### Available data
+ + + + +

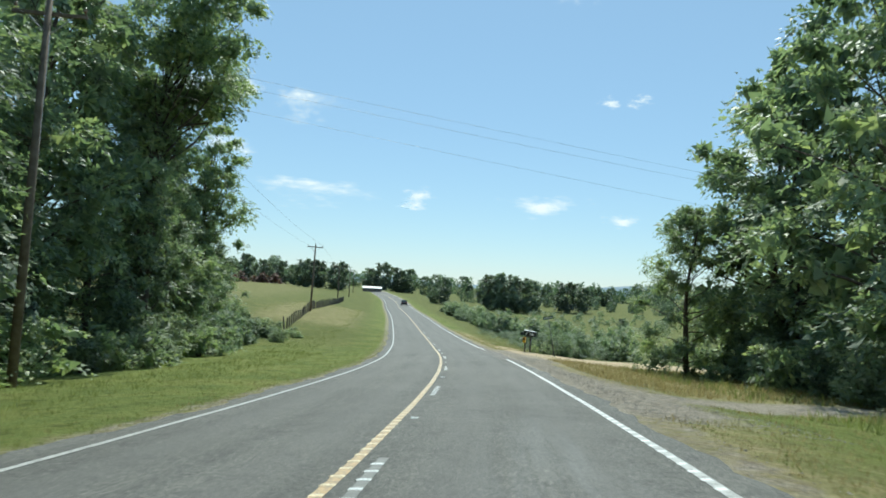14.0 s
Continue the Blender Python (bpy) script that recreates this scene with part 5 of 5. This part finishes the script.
g = np.random.default_rng(11)


def scatter(count, s0, s1, d0, d1, power=1.0):
    return g.uniform(s0, s1, count), d0 + (d1 - d0) * g.random(count) ** power


def off_drives(s, d):
    """Keeps what does not stand on a driveway."""
    bad = (d < 0) & (np.abs(s - 160 - 0.25 * (np.abs(d) - 4)) < np.maximum(8.5 - 0.8 * (np.abs(d) - 4), 3.0)) & (d > -32) | (d < 0) & (s > 53) & (s < 66) & (d > -9.5) | (d > 0) & (s - 0.06 * d > 385.5) & (s - 0.06 * d < 397) | (d > 0) & (s > 356) & (s < 388) & (d < 6.2) | (d > 0) & (np.abs(s - 0.4 * d - 360.5) < 1.7) | (d > 0) & (s > 66) & (s < 92) & (d < 5.7)
    bad = bad | (d > 0) & (s > 356) & (s < 367) & (d < 7.0)
    return ~bad


for lo, hi, s0, s1, count, tall, mat, label in (
    (-4.5, -13, -3, 440, 44000, 0.08, GREEN_BLADE, "mown green grass on the verge"), (-10, -26, 5, 160, 9000, 0.17, GREEN_BLADE, "lush green grass on the bank"),
    (4.6, 11, -3, 440, 22000, 0.08, GREEN_BLADE, "green grass among the dry verge"), (4.5, 10, 28, 440, 32000, 0.08, DRY_BLADE, "dry straw-coloured verge grass"),
    (-4.3, -6, -3, 440, 5000, 0.07, DRY_BLADE, "dry grass at the edge of the road"), (8.2, 10.5, -3, 350, 6500, 0.15, GREEN_BLADE, "tall weeds at the foot of the woods"),
    (-8.5, -12, 175, 395, 6000, 0.17, GREEN_BLADE, "tall weeds at the foot of the woods"), (-14, -22, 166, 178, 2500, 0.3, GREEN_BLADE, "tall grass on the bank above the dirt driveway"), (-6, -13, 139, 153, 2500, 0.22, BROWN_BLADE, "dry grass on the berm beside the driveway"), (10, 32, 352, 384, 4000, 0.3, GREEN_BLADE, "tall weeds beside the gravel lane"), (6.3, 22, 362, 387, 7500, 0.2, DRY_BLADE, "tall straw-coloured grass beside the side road"), (8.5, 16, 206, 258, 3600, 0.2, BROWN_BLADE, "dry brown weeds on the cut bank"), (8, 16, 206, 258, 3000, 0.16, GREEN_BLADE, "green weeds on the cut bank"), (-10, -24, 395, 500, 7000, 0.13, GREEN_BLADE, "pasture grass by the fence")):
    s, d = scatter(count, s0, s1, lo, hi, 1.2)
    keep = off_drives(s, d)
    grass(s[keep], d[keep], np.full(keep.sum(), tall) * g.uniform(0.6, 1.4, keep.sum()), mat, label)


# ---- loose stones ----
STONE = plain("loose_gravel", [(0.3, (0.16, 0.145, 0.125)), (0.7, (0.42, 0.39, 0.35))], 3, 0.9, bumps=0.2)
CLOD = plain("dirt_clods", [(0.3, (0.26, 0.165, 0.11)), (0.7, (0.5, 0.34, 0.22))], 3, 0.95, bumps=0.2)


def stones(s, d, size, mat, label):
    """Small uneven stones lying at many places, as one object."""
    g = np.random.default_rng(len(s) + 3)
    x, y, z = spot(s, d)
    p = np.stack([x, y, z], -1)
    corners = np.array([(1, 0, 0), (0, 1, 0), (-1, 0, 0), (0, -1, 0), (0, 0, 1), (0, 0, -1)], float)
    v = p[:, None] + (corners[None] * g.uniform(0.5, 1.1, (len(s), 6, 1)) + g.normal(0, 0.2, (len(s), 6, 3))) * size[:, None, None] * np.array([1, 1, 0.65])
    f = np.array([(0, 1, 4), (1, 2, 4), (2, 3, 4), (3, 0, 4), (1, 0, 5), (2, 1, 5), (3, 2, 5), (0, 3, 5)])
    q = (np.arange(len(s))[:, None, None] * 6 + f[None]).reshape(-1, 3)
    return tagged(new("gravel", mesh_of("gravel", v.reshape(-1, 3), q, mat)), label, "gravel", kind="stuff")


for lo, hi, s0, s1, count, size, mat, label in (
    (4.2, 7.5, 355, 386, 7000, 0.018, STONE, "loose pale gravel on the wide shoulder"), (3.95, 4.7, -3, 440, 6000, 0.018, STONE, "loose gravel at the broken edge of the road"),
    (-3.95, -4.5, -3, 440, 5000, 0.02, STONE, "loose gravel at the broken edge of the road"), (-4.6, -9, 153, 169, 900, 0.028, CLOD, "clods of red earth on the dirt driveway"),
    (4.5, 30, 388, 396, 1500, 0.025, STONE, "loose pale gravel on the dirt road")):
    s, d = scatter(count, s0, s1, lo, hi, 1.2)
    stones(s, d, size * g.uniform(0.4, 1.5, count), mat, label)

+ + + + +

Skip the pictures, then retype every line above exactly.

14.0 s
Continue the Blender Python (bpy) script that recreates this scene with part 5 of 5. This part finishes the script.
g = np.random.default_rng(11)


def scatter(count, s0, s1, d0, d1, power=1.0):
    return g.uniform(s0, s1, count), d0 + (d1 - d0) * g.random(count) ** power


def off_drives(s, d):
    """Keeps what does not stand on a driveway."""
    bad = (d < 0) & (np.abs(s - 160 - 0.25 * (np.abs(d) - 4)) < np.maximum(8.5 - 0.8 * (np.abs(d) - 4), 3.0)) & (d > -32) | (d < 0) & (s > 53) & (s < 66) & (d > -9.5) | (d > 0) & (s - 0.06 * d > 385.5) & (s - 0.06 * d < 397) | (d > 0) & (s > 356) & (s < 388) & (d < 6.2) | (d > 0) & (np.abs(s - 0.4 * d - 360.5) < 1.7) | (d > 0) & (s > 66) & (s < 92) & (d < 5.7)
    bad = bad | (d > 0) & (s > 356) & (s < 367) & (d < 7.0)
    return ~bad


for lo, hi, s0, s1, count, tall, mat, label in (
    (-4.5, -13, -3, 440, 44000, 0.08, GREEN_BLADE, "mown green grass on the verge"), (-10, -26, 5, 160, 9000, 0.17, GREEN_BLADE, "lush green grass on the bank"),
    (4.6, 11, -3, 440, 22000, 0.08, GREEN_BLADE, "green grass among the dry verge"), (4.5, 10, 28, 440, 32000, 0.08, DRY_BLADE, "dry straw-coloured verge grass"),
    (-4.3, -6, -3, 440, 5000, 0.07, DRY_BLADE, "dry grass at the edge of the road"), (8.2, 10.5, -3, 350, 6500, 0.15, GREEN_BLADE, "tall weeds at the foot of the woods"),
    (-8.5, -12, 175, 395, 6000, 0.17, GREEN_BLADE, "tall weeds at the foot of the woods"), (-14, -22, 166, 178, 2500, 0.3, GREEN_BLADE, "tall grass on the bank above the dirt driveway"), (-6, -13, 139, 153, 2500, 0.22, BROWN_BLADE, "dry grass on the berm beside the driveway"), (10, 32, 352, 384, 4000, 0.3, GREEN_BLADE, "tall weeds beside the gravel lane"), (6.3, 22, 362, 387, 7500, 0.2, DRY_BLADE, "tall straw-coloured grass beside the side road"), (8.5, 16, 206, 258, 3600, 0.2, BROWN_BLADE, "dry brown weeds on the cut bank"), (8, 16, 206, 258, 3000, 0.16, GREEN_BLADE, "green weeds on the cut bank"), (-10, -24, 395, 500, 7000, 0.13, GREEN_BLADE, "pasture grass by the fence")):
    s, d = scatter(count, s0, s1, lo, hi, 1.2)
    keep = off_drives(s, d)
    grass(s[keep], d[keep], np.full(keep.sum(), tall) * g.uniform(0.6, 1.4, keep.sum()), mat, label)


# ---- loose stones ----
STONE = plain("loose_gravel", [(0.3, (0.16, 0.145, 0.125)), (0.7, (0.42, 0.39, 0.35))], 3, 0.9, bumps=0.2)
CLOD = plain("dirt_clods", [(0.3, (0.26, 0.165, 0.11)), (0.7, (0.5, 0.34, 0.22))], 3, 0.95, bumps=0.2)


def stones(s, d, size, mat, label):
    """Small uneven stones lying at many places, as one object."""
    g = np.random.default_rng(len(s) + 3)
    x, y, z = spot(s, d)
    p = np.stack([x, y, z], -1)
    corners = np.array([(1, 0, 0), (0, 1, 0), (-1, 0, 0), (0, -1, 0), (0, 0, 1), (0, 0, -1)], float)
    v = p[:, None] + (corners[None] * g.uniform(0.5, 1.1, (len(s), 6, 1)) + g.normal(0, 0.2, (len(s), 6, 3))) * size[:, None, None] * np.array([1, 1, 0.65])
    f = np.array([(0, 1, 4), (1, 2, 4), (2, 3, 4), (3, 0, 4), (1, 0, 5), (2, 1, 5), (3, 2, 5), (0, 3, 5)])
    q = (np.arange(len(s))[:, None, None] * 6 + f[None]).reshape(-1, 3)
    return tagged(new("gravel", mesh_of("gravel", v.reshape(-1, 3), q, mat)), label, "gravel", kind="stuff")


for lo, hi, s0, s1, count, size, mat, label in (
    (4.2, 7.5, 355, 386, 7000, 0.018, STONE, "loose pale gravel on the wide shoulder"), (3.95, 4.7, -3, 440, 6000, 0.018, STONE, "loose gravel at the broken edge of the road"),
    (-3.95, -4.5, -3, 440, 5000, 0.02, STONE, "loose gravel at the broken edge of the road"), (-4.6, -9, 153, 169, 900, 0.028, CLOD, "clods of red earth on the dirt driveway"),
    (4.5, 30, 388, 396, 1500, 0.025, STONE, "loose pale gravel on the dirt road")):
    s, d = scatter(count, s0, s1, lo, hi, 1.2)
    stones(s, d, size * g.uniform(0.4, 1.5, count), mat, label)